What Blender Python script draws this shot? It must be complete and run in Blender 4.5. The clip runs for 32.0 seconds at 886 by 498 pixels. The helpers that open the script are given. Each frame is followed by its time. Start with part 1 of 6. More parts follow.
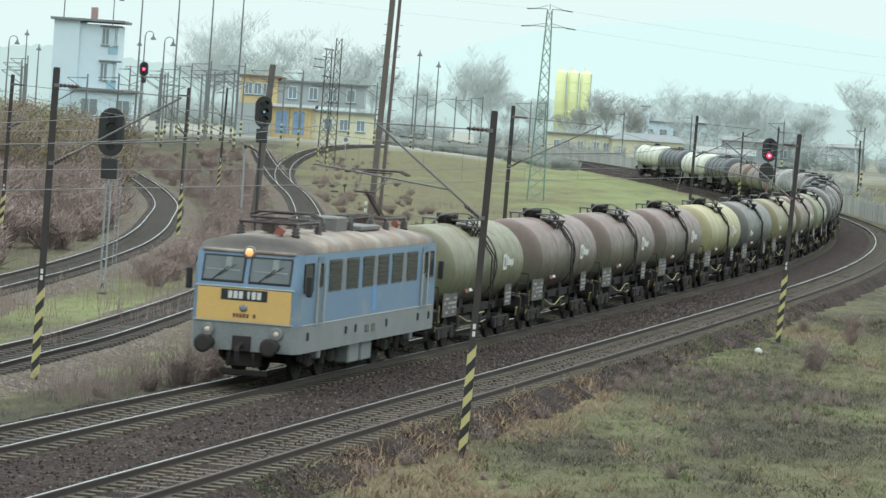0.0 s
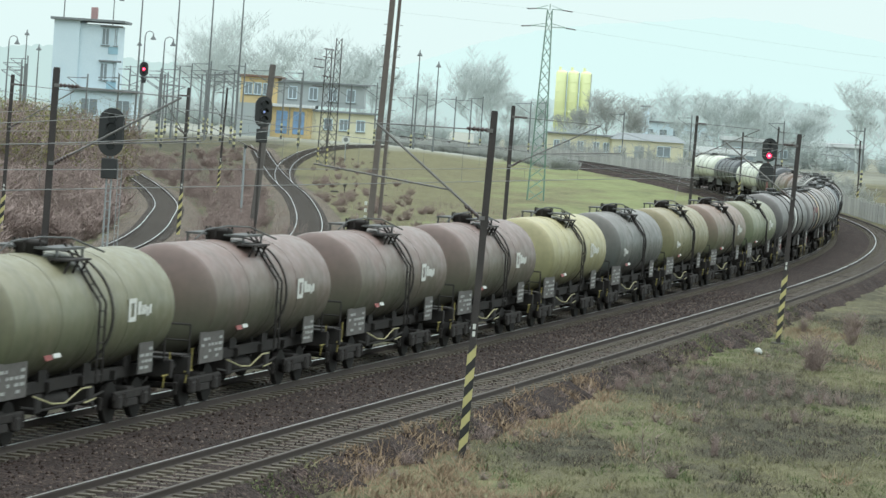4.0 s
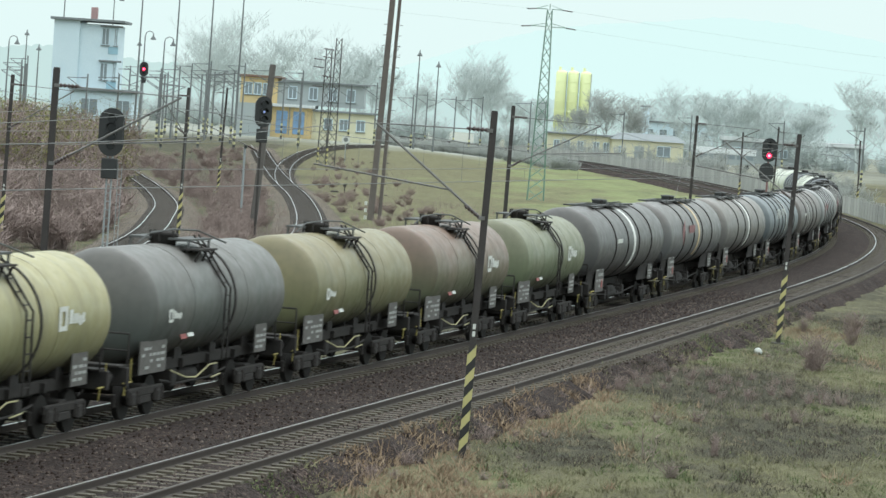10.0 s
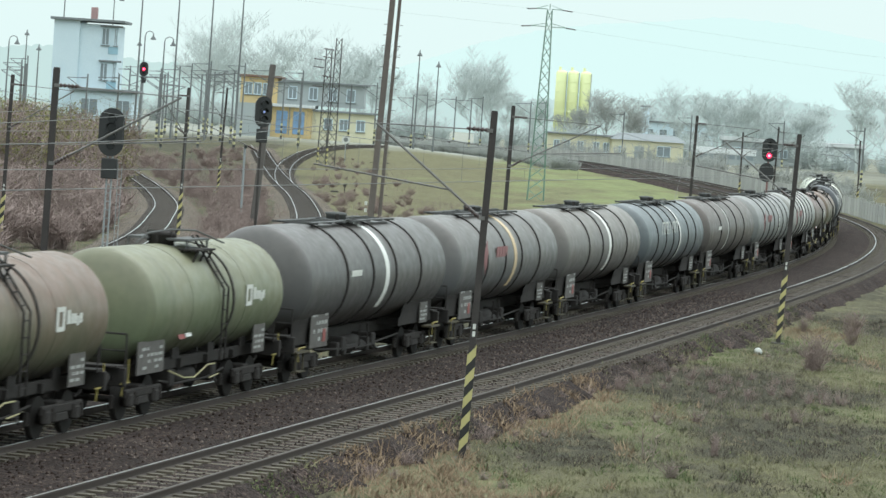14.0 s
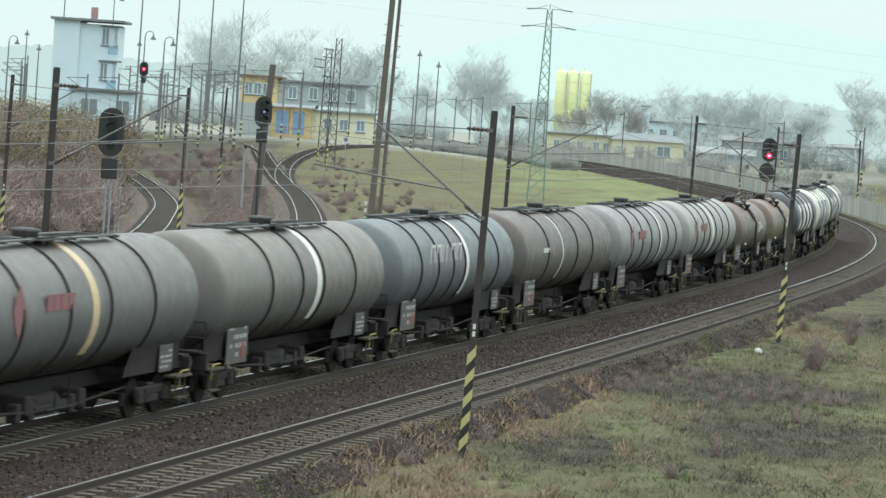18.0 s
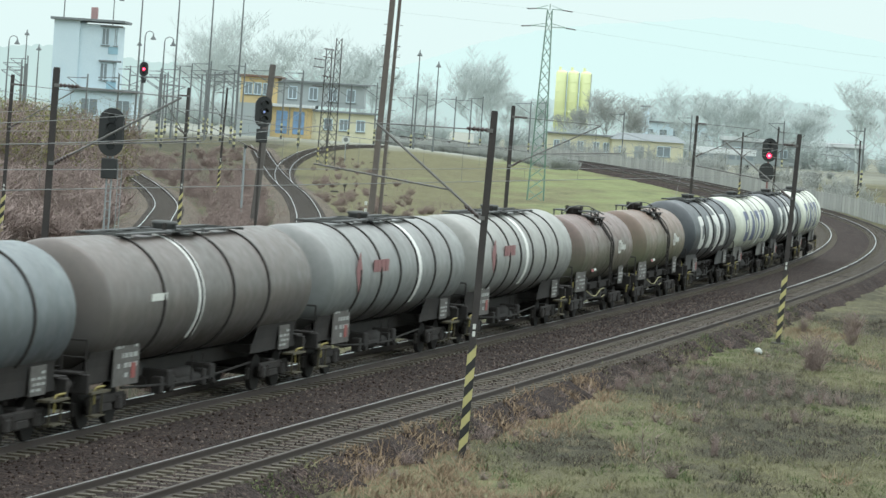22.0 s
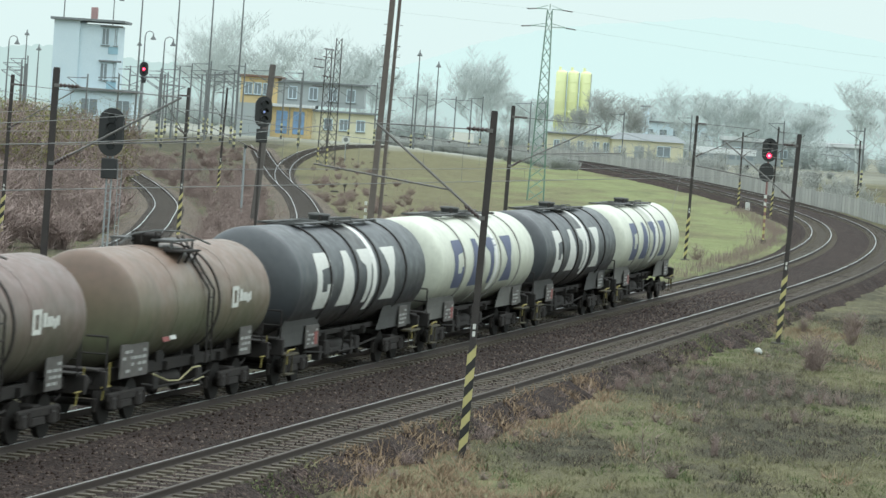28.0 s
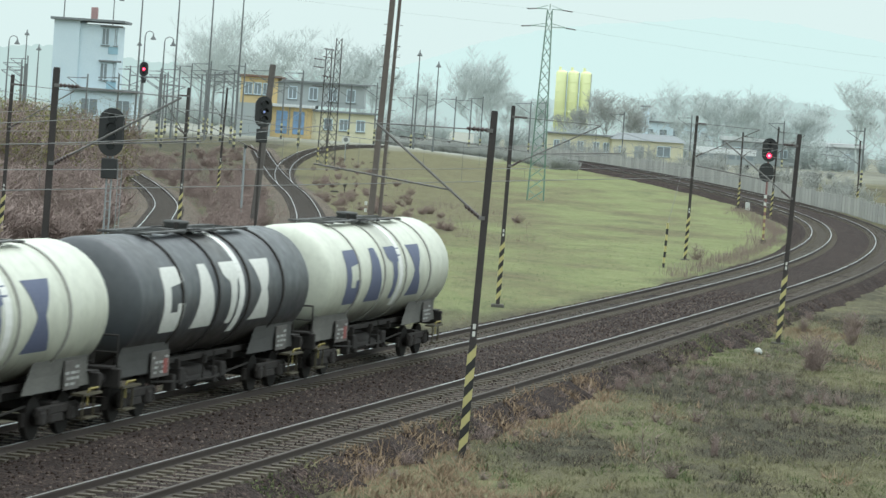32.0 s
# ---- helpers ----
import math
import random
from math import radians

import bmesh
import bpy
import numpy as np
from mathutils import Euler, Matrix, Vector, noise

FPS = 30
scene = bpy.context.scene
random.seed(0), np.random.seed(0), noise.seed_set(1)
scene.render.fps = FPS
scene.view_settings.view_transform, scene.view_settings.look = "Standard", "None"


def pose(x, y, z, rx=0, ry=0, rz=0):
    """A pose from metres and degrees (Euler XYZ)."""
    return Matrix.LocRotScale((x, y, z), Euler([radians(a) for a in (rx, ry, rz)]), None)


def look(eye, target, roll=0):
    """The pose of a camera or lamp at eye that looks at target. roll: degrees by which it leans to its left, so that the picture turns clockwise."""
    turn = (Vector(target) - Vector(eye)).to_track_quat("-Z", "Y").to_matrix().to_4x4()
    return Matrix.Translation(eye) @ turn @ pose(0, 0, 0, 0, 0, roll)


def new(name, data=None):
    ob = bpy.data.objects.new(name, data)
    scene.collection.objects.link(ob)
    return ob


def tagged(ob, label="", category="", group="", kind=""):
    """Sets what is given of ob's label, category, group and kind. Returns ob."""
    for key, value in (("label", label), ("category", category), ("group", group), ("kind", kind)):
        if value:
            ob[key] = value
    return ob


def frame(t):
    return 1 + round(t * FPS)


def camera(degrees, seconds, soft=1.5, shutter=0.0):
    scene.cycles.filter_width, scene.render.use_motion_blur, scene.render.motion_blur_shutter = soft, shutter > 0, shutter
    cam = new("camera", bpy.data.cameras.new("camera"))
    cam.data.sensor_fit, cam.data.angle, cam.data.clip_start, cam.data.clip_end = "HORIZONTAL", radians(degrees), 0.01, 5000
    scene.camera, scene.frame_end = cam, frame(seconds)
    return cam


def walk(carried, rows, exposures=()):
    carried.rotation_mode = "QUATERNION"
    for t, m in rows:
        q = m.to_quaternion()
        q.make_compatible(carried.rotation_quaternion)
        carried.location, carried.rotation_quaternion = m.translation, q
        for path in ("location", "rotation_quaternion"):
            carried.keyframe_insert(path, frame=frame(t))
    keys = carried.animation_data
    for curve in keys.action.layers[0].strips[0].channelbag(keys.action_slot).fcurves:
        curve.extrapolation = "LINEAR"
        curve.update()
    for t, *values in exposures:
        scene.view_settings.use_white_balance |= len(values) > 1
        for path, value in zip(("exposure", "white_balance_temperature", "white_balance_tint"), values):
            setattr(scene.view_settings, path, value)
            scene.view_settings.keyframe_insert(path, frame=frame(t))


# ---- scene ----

════════

- _BRIEF_
Restate the full listing verbatim and drop every picture.

- _EXERCISE RESULT_
What Blender Python script draws this shot? It must be complete and run in Blender 4.5. The clip runs for 32.0 seconds at 886 by 498 pixels. The helpers that open the script are given. Each frame is followed by its time. Start with part 1 of 6. More parts follow.
0.0 s
4.0 s
10.0 s
14.0 s
18.0 s
22.0 s
28.0 s
32.0 s
# ---- helpers ----
import math
import random
from math import radians

import bmesh
import bpy
import numpy as np
from mathutils import Euler, Matrix, Vector, noise

FPS = 30
scene = bpy.context.scene
random.seed(0), np.random.seed(0), noise.seed_set(1)
scene.render.fps = FPS
scene.view_settings.view_transform, scene.view_settings.look = "Standard", "None"


def pose(x, y, z, rx=0, ry=0, rz=0):
    """A pose from metres and degrees (Euler XYZ)."""
    return Matrix.LocRotScale((x, y, z), Euler([radians(a) for a in (rx, ry, rz)]), None)


def look(eye, target, roll=0):
    """The pose of a camera or lamp at eye that looks at target. roll: degrees by which it leans to its left, so that the picture turns clockwise."""
    turn = (Vector(target) - Vector(eye)).to_track_quat("-Z", "Y").to_matrix().to_4x4()
    return Matrix.Translation(eye) @ turn @ pose(0, 0, 0, 0, 0, roll)


def new(name, data=None):
    ob = bpy.data.objects.new(name, data)
    scene.collection.objects.link(ob)
    return ob


def tagged(ob, label="", category="", group="", kind=""):
    """Sets what is given of ob's label, category, group and kind. Returns ob."""
    for key, value in (("label", label), ("category", category), ("group", group), ("kind", kind)):
        if value:
            ob[key] = value
    return ob


def frame(t):
    return 1 + round(t * FPS)


def camera(degrees, seconds, soft=1.5, shutter=0.0):
    scene.cycles.filter_width, scene.render.use_motion_blur, scene.render.motion_blur_shutter = soft, shutter > 0, shutter
    cam = new("camera", bpy.data.cameras.new("camera"))
    cam.data.sensor_fit, cam.data.angle, cam.data.clip_start, cam.data.clip_end = "HORIZONTAL", radians(degrees), 0.01, 5000
    scene.camera, scene.frame_end = cam, frame(seconds)
    return cam


def walk(carried, rows, exposures=()):
    carried.rotation_mode = "QUATERNION"
    for t, m in rows:
        q = m.to_quaternion()
        q.make_compatible(carried.rotation_quaternion)
        carried.location, carried.rotation_quaternion = m.translation, q
        for path in ("location", "rotation_quaternion"):
            carried.keyframe_insert(path, frame=frame(t))
    keys = carried.animation_data
    for curve in keys.action.layers[0].strips[0].channelbag(keys.action_slot).fcurves:
        curve.extrapolation = "LINEAR"
        curve.update()
    for t, *values in exposures:
        scene.view_settings.use_white_balance |= len(values) > 1
        for path, value in zip(("exposure", "white_balance_temperature", "white_balance_tint"), values):
            setattr(scene.view_settings, path, value)
            scene.view_settings.keyframe_insert(path, frame=frame(t))


# ---- scene ----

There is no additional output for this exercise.